We know this to be the case because Paul tells us in 6:4b–5 that the potentially terminal illnesses of disruption and confusion result when the church does not embrace “the sound words of our Lord Jesus Christ and the teaching that accords with godliness” (v. 3). The Greek for “unhealthy craving” in verse 4 is the verb _nos_ō, which means “sick with.” If health-giving doctrine is not the church’s concern, the diseases of envy, dissension, and the like result (vv. 3–5). These vices violate the Savior’s command to love one another and make it impossible for the world to recognize us as the disciples of Jesus who serve the one, true creator God (John 13:35). Matthew Henry comments, “When men are not content with the instruction of the Lord Jesus Christ, but will frame notions of their own and impose them, they sow the seeds of all harm in the church.”
Deprived of the truth, some even turn godliness into a means of financial gain (1 Tim. 6:5).

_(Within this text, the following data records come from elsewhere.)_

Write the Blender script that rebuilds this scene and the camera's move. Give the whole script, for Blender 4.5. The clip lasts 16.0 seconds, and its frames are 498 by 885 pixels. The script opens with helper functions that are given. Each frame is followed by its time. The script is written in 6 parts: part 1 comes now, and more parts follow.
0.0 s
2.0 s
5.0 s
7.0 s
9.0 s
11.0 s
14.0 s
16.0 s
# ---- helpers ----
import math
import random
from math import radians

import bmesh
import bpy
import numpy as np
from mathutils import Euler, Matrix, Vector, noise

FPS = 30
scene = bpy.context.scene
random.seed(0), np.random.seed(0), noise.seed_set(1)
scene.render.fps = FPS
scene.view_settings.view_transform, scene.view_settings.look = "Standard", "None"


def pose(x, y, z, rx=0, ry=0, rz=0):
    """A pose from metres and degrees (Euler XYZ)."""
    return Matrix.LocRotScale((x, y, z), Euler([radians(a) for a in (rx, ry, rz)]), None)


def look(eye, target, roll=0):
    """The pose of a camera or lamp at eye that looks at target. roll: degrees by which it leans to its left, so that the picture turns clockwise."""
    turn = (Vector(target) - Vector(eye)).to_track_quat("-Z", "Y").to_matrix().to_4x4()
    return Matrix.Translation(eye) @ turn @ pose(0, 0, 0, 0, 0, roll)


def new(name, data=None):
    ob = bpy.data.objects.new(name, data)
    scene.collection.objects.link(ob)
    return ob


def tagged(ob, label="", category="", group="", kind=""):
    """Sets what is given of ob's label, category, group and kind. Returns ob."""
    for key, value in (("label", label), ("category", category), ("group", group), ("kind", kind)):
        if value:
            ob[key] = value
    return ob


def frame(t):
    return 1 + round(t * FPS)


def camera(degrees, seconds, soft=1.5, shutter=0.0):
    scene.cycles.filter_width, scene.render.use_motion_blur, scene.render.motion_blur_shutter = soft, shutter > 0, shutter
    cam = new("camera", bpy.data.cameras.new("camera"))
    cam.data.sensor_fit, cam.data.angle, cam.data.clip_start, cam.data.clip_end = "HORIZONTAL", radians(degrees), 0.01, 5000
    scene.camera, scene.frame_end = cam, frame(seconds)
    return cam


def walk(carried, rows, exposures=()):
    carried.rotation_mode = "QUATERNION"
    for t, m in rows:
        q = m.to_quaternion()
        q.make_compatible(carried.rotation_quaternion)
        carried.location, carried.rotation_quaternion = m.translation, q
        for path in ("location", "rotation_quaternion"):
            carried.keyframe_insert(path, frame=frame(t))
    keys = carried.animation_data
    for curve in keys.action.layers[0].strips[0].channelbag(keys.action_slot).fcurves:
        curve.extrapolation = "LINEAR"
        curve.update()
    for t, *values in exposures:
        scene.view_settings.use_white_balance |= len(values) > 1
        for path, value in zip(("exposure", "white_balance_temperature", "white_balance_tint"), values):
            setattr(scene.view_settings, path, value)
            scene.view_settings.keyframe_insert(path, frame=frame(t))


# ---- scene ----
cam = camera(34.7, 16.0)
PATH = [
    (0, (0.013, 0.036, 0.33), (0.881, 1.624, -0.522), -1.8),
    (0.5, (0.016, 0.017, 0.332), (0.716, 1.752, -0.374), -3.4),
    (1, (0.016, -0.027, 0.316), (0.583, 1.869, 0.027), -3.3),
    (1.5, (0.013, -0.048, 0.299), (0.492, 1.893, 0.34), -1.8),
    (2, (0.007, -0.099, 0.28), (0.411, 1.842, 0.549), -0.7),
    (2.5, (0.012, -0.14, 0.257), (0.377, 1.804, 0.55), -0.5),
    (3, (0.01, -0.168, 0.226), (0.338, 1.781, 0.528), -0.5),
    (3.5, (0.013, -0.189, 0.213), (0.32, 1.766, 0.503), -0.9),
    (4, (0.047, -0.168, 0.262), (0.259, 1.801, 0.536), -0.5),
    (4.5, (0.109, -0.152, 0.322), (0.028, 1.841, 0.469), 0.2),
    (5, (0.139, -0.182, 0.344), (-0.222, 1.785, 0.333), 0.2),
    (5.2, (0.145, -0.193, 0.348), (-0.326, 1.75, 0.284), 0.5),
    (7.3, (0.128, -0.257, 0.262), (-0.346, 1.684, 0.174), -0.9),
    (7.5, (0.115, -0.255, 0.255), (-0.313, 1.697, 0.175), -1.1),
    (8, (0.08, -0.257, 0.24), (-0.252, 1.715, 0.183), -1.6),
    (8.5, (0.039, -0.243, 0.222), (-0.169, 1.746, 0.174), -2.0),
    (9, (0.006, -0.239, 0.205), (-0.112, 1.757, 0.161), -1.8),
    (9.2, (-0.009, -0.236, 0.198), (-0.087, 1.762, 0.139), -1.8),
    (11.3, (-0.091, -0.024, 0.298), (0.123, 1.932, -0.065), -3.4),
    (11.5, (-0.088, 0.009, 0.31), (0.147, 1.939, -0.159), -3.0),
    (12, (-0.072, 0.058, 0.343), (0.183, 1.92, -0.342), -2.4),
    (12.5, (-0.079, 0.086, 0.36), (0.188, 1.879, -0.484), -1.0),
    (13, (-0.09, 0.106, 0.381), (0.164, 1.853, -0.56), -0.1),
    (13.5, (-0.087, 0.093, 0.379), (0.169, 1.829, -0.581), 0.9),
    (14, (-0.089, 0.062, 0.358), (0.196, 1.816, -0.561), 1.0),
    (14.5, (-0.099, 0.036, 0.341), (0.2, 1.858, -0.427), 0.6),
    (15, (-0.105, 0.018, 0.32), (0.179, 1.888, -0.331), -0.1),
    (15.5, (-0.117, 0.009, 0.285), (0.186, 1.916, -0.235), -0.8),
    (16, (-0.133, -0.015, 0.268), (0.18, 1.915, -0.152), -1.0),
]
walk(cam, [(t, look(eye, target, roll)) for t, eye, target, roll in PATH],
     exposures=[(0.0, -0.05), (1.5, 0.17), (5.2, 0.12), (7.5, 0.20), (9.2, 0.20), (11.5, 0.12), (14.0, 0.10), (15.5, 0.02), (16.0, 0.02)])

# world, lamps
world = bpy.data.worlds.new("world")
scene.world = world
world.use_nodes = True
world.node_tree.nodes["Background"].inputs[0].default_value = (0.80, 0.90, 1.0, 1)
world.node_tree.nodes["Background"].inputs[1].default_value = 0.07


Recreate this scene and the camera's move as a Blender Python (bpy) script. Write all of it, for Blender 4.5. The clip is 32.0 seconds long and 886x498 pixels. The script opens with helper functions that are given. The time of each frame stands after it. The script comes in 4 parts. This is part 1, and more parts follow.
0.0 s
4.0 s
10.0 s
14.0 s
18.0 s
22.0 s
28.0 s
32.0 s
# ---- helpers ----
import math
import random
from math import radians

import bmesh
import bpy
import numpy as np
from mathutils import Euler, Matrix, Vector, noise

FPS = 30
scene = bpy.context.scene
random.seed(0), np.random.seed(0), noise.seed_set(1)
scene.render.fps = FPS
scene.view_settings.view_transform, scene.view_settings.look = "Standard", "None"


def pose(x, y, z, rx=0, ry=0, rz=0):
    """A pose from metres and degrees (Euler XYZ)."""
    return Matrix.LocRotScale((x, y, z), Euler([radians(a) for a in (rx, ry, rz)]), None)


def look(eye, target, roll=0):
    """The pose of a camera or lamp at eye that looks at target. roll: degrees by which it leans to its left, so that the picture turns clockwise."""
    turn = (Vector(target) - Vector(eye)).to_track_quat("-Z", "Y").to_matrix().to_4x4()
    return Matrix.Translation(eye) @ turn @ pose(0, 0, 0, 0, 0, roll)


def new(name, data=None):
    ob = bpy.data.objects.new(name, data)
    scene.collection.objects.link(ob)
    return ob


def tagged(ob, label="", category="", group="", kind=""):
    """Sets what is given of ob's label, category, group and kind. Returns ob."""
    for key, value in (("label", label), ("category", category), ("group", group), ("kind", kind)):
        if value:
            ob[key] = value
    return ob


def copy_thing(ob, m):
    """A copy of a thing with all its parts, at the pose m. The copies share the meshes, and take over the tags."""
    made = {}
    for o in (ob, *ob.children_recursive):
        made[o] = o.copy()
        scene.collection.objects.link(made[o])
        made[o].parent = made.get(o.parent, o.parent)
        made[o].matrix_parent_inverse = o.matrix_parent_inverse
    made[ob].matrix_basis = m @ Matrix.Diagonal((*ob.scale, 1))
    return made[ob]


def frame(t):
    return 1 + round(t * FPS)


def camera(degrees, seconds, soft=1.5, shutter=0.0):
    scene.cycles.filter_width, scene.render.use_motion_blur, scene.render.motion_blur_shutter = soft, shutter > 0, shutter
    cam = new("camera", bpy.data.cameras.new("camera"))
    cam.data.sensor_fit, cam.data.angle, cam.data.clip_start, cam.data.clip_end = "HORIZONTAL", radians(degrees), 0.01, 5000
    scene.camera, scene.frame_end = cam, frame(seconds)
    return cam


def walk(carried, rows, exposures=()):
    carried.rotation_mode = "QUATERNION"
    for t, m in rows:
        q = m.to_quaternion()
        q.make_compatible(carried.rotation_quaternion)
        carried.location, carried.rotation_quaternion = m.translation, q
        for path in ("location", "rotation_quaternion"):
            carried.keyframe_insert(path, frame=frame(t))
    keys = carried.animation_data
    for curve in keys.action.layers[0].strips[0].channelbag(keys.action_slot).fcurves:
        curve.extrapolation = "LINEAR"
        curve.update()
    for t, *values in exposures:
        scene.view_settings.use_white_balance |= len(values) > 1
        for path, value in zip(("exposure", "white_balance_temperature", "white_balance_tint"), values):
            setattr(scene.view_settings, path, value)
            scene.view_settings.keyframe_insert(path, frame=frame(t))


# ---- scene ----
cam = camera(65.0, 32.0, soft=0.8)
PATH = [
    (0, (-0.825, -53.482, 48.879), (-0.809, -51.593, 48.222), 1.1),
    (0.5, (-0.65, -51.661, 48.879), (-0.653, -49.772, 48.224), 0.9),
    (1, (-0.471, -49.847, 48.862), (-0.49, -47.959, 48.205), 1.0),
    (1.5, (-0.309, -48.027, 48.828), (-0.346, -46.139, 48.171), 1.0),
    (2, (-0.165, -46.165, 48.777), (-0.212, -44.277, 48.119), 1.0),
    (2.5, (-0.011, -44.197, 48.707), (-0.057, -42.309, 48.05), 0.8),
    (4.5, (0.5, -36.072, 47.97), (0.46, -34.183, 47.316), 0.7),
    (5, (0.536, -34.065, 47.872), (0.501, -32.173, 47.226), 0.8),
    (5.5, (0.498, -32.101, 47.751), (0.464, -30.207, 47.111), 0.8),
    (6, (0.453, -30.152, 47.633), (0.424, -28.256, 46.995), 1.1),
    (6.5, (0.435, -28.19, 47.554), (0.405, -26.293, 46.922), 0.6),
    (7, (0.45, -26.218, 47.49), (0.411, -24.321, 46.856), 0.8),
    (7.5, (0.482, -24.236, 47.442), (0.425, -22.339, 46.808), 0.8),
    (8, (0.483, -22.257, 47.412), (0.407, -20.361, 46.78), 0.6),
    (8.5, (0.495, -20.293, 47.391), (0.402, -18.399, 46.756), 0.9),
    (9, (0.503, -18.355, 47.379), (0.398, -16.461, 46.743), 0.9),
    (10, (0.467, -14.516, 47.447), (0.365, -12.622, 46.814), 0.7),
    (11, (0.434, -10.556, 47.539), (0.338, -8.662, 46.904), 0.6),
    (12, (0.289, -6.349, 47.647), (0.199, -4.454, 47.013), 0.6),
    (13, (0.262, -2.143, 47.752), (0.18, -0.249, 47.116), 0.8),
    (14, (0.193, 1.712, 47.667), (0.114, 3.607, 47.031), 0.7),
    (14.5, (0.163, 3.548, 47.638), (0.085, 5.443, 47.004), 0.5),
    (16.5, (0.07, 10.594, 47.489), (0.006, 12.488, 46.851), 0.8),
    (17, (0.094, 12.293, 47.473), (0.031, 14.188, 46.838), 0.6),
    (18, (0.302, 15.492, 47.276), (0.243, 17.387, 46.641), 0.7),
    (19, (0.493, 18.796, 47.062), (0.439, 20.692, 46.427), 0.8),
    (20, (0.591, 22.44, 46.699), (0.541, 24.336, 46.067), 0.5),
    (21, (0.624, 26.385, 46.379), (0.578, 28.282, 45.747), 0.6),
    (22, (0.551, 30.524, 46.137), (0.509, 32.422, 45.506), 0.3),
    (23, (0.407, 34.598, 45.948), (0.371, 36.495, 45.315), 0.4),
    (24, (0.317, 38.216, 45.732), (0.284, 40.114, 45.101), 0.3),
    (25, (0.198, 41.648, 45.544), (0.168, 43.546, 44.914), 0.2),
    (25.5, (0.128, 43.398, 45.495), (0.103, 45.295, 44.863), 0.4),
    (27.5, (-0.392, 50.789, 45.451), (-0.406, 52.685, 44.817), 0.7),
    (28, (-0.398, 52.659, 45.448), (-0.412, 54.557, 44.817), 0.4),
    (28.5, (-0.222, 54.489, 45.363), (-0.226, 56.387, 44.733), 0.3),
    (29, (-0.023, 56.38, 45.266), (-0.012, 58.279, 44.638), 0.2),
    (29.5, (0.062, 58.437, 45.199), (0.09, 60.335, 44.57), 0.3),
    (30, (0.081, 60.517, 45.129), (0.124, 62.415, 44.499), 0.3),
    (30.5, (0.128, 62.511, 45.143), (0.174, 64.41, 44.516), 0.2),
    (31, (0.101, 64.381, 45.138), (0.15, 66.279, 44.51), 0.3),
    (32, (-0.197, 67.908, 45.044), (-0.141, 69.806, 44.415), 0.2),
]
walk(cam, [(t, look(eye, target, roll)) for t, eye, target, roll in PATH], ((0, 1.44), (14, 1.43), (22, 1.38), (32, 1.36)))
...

It is right for the Lord’s-appointed shepherds to earn a living from their work (5:17–18), but not heretics who, despite their best efforts to the contrary, often offer some godly truth in the toxic mess they sell. They might profess salvation in Christ but give false promises of wealth and prosperity in order to entice people to give, or they may present the gospel as a way a person can buy his way into heaven. Such people are to be avoided at all costs.
Coram Deo
It is amazing how many people see the gospel as a way to prosper. Rank heresy guaranteeing a hundred-fold financial reward in this life for those who “name it and claim it” permeates the airwaves. Companies emblazon “Christianesque” slogans on everything one can think of and end up making a mockery of salvation. Let us hold to the sound teaching of historic Christianity that we might never view godliness as a means of financial gain.